8 May 2014
The Government Security Classifications policy, introduced in 2014, is a system that intends to classify sensitive government data and information in the UK.
It was introduced to ensure that government information is appropriately protected and applies to all information that government collects, stores, generates or shares.
This scheme, which replaced the Government Protective Marking Scheme, is intended for all government bodies. These divisions are mandated to implement it. Organisations that work in the government's supply chain are also expected to have staff who are trained to understand the classifications and their meaning, and apply actions in the appropriate way.
All data will be marked as either 'Official', 'Official-Sensitive', 'Secret', or 'Top Secret'. 'Official' will include most public sector data, which is not subject to any security risks.
In a corporate world
Larger corporates, certainly in financial services and industries, are looking at putting in place a classification solution for themselves.
Organisations must now behave in a more secure way. They are dealing with the increase in the use of open systems and more personal devices being used for business.
Going back 15 years, corporates had much simpler systems than they have now. Information would be used and processed in more structured environments. It was quite easy to work out what that information was, where it should be, and who should have access to it. As time has gone on that certainty has gone away on most of the ways the information is being shared and used.
It's not unusual now to have two organisations accessing a central sharepoint site where they can work together. The requirement is now there for being able to understand what information you have, the value of it, and who should be able to access it.
The descriptors and labels that are being applied to government data are the sorts of things that corporates will put into their labelling policy. The documents that are above 'Official' tend not to be in a corporate environment. But corporates will probably have three or four labels along with further descriptors once the policy is in place to tailor the policy to the organisation's own needs.
Applying the system
Data classification tools give businesses the ability to put a label on documents. That is visual, so when you open it you see it. It will also goes into the metadata, which can then be used by a range of other tools to make decisions. This might be: Can this email be shared with other people? Can it go external to the organisation? Should it be encrypted when it is stored? Is it non-business?
There are all sorts of speed bumps and tests that go on in a system that can stop you making a mistake. It is important to remember data classification schemes and the tools and software used will not stop external hackers retrieving information. But most data loss is just error - such as an email being sent to the wrong person.

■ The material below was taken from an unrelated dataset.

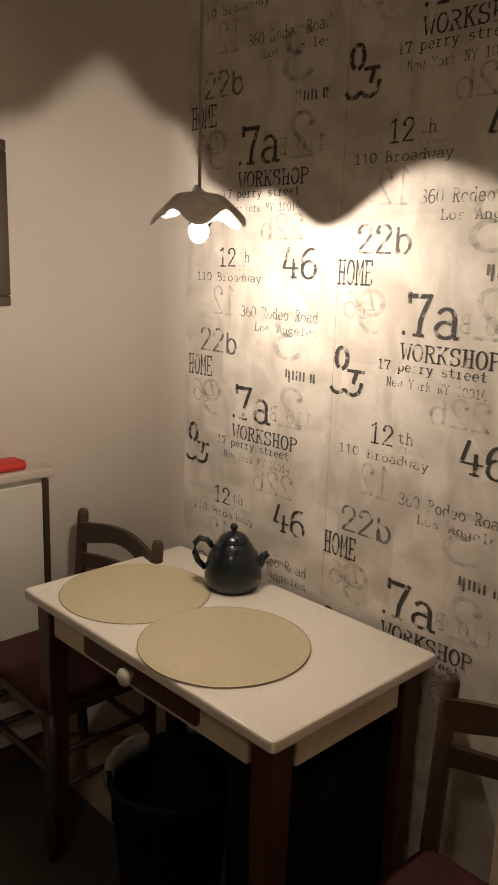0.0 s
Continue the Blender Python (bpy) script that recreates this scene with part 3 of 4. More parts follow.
for strip, dz in ((0, 0.0), (-1, -0.264), (1, 0.264)):
    for rep in range(-2, 3):
        ox, oz = strip * 0.53, dz + rep * REPEAT
        for text, x0, z0, x1, z1, ink in MOTIFS:
            if z0 + oz > 0.6 and z1 + oz < CEIL - 0.02 and x0 + ox > 0.058 and x1 + ox < 1.465:
                lettering(text, x0 + ox, z0 + oz, x1 + ox, z1 + oz, ink)
        for text, x0, z0, x1, z1 in GHOSTS:
            if z0 + oz > 0.6 and z1 + oz < CEIL - 0.02 and x0 + ox > 0.058 and x1 + ox < 1.465:
                lettering(text, x0 + ox, z0 + oz, x1 + ox, z1 + oz, M_GHOST, mirror=True)
        if 0.6 < 1.553 + oz < CEIL - 0.06 and 0.977 + ox < 1.36:
            serifs(0.977 + ox, 1.556 + oz, 1.075 + ox, 1.592 + oz)

# ---- kitchen alcove ----
TX0, TX1, TY0, TY1, TZ = 0.065, 0.955, -0.53, -0.02, 0.76
kt = thing("kitchen_table", "small kitchen table with white top, cream apron and dark brown legs", "table", ((TX0 + TX1) / 2, (TY0 + TY1) / 2, 0))
kx, ky = (TX1 - TX0) / 2, (TY1 - TY0) / 2
part("tabletop", bm_prism(round_rect(-kx, -ky, kx, ky, 0.012, 3), TZ - 0.026, TZ, 0.006), M_TTOP, kt, "white laminated tabletop with a rounded edge")
for nm, b in (("apron", (-kx + 0.095, -ky + 0.03, kx - 0.095, -ky + 0.05)), ("apron", (-kx + 0.095, ky - 0.05, kx - 0.095, ky - 0.03)), ("apron", (-kx + 0.03, -ky + 0.095, -kx + 0.05, ky - 0.095)), ("apron", (kx - 0.05, -ky + 0.095, kx - 0.03, ky - 0.095))):
    part(nm, bm_box(b[0], b[1], TZ - 0.105, b[2], b[3], TZ - 0.028, 0.003), M_APRON, kt)
for sx in (-1, 1):
    for sy in (-1, 1):
        bm = bm_box(-0.029, -0.029, 0, 0.029, 0.029, TZ - 0.028, 0.004)
        for v in bm.verts:
            k = 0.76 + 0.24 * min(1, max(0, v.co.z / 0.62))
            v.co.x = v.co.x * k + sx * 0.010 * (1 - k)
            v.co.y = v.co.y * k + sy * 0.010 * (1 - k)
        part("leg", moved(bm, Matrix.Translation((sx * (kx - 0.053), sy * (ky - 0.053), 0))), M_DARKWOOD, kt)
part("screw", bm_sweep([(kx - 0.053, ky - 0.082, TZ - 0.09), (kx - 0.053, ky - 0.0855, TZ - 0.09)], 0.0035, 10), M_STEEL, kt, "bright screw head on a leg")
dr = part("drawer", bm_box(-0.195, -ky + 0.018, TZ - 0.086, 0.212, -ky + 0.035, TZ - 0.032, 0.003), M_DARKWOOD, kt, "dark brown drawer front")
part("knob", moved(bm_lathe([(0, 0), (0.008, 0), (0.008, 0.012), (0.019, 0.016), (0.021, 0.024), (0.015, 0.031), (0, 0.033)], 20), pose(0.0, -ky + 0.018, TZ - 0.058, 90)), M_TTOP, dr, "round white knob")

for cx, cy, r in ((0.262, -0.325, 0.188), (0.620, -0.345, 0.189)):
    pm = thing("placemat", "round olive-beige woven placemat on the kitchen table", "placemat", (cx, cy, TZ if cx < 0.4 else TZ + 0.0020), group="placemats on the kitchen table")
    part("disc", bm_lathe([(0, 0.0003), (r, 0.0003), (r + 0.001, 0.0009), (r, 0.0017), (r - 0.006, 0.0019), (0, 0.0018)], 64), M_MAT, pm)
    part("rim", bm_lathe([(r - 0.0006, 0.0017), (r + 0.0012, 0.0015), (r + 0.0015, 0.001), (r + 0.0012, 0.0003), (r + 0.001, 0.0003)], 64), M_BRONZE, pm, "thin dark edge")

tp = thing("teapot", "dark teal glazed ceramic teapot with lid and spout", "teapot", (0.395, -0.115, TZ), 45)
tp.matrix_basis = tp.matrix_basis @ Matrix.Scale(1.08, 4)
part("body", bm_lathe([(0, 0.001), (0.052, 0.001), (0.060, 0.006), (0.068, 0.03), (0.067, 0.055), (0.058, 0.085), (0.044, 0.108), (0.036, 0.116), (0.034, 0.118), (0, 0.118)], 40), M_TEAPOT, tp)
lid = part("lid", bm_lathe([(0.037, 0.117), (0.036, 0.122), (0.026, 0.132), (0.012, 0.138), (0.006, 0.141), (0, 0.141)], 32), M_TEAPOT, tp)
part("finial", bm_lathe([(0.005, 0.138), (0.006, 0.143), (0.010, 0.149), (0.009, 0.155), (0.004, 0.159), (0, 0.160)], 20), M_TEAPOT, lid)
part("handle", bm_sweep([(-0.050, 0, 0.100), (-0.062, 0, 0.116), (-0.080, 0, 0.120), (-0.092, 0, 0.108), (-0.092, 0, 0.085), (-0.084, 0, 0.064), (-0.066, 0, 0.046)], 0.0075, 12), M_TEAPOT, tp)
part("spout", bm_sweep([(0.052, 0, 0.050), (0.064, 0, 0.066), (0.071, 0, 0.080), (0.082, 0, 0.088)], [0.016, 0.012, 0.010, 0.008], 12), M_TEAPOT, tp)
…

One of the biggest problems with a labelling scheme and its application is that organisations need to know the resulting actions. If a manual process is applied such as writing or stamping - think of the traditional 'top secret' stamp. In the intel community, where people are very concerned about that type of thing, that probably does work. If people working in the military walk into a room and they see a file stamped top secret they walk out because they're not supposed to stay in the room with it. But in the corporate world that doesn't work. Also, 99 per cent of communications today is electronic.
A data-loss prevention tool scans information moving around the organisation, trying to get out of the organisation, and it makes decisions based upon rules that you as management have put together. However, there is a lot of manual checking that is required for anything that might be flagged.
When you integrate a data classification system with a labelling policy you can reduce the number of false positives significantly. The user will deal with the information appropriately because they own it. They understand the context and the consequences.
A data classification system must also go beyond communications. For manufacturing businesses the intellectual property is in their CAD files. These organisations need to implement a system that covers different information types on different platforms.
Organisations can be extremely secure providing that they have got control over the technology that is being used and they have control over the end devices.
Post-delivery controls are also important. For example, when an email is sent a delivery receipt can be sent to both parties, but if it is then sent on to another recipient the information is lost.
There will always be a trade-off between security and practicality and, generally, practicality wins. If staff are not trained and they don't understand the value of the information what they generally do is find a way of getting their job done, regardless of the consequences.
Classification is critical, because once the end user is involved in applying the label and understanding it, then fewer poor decisions are made.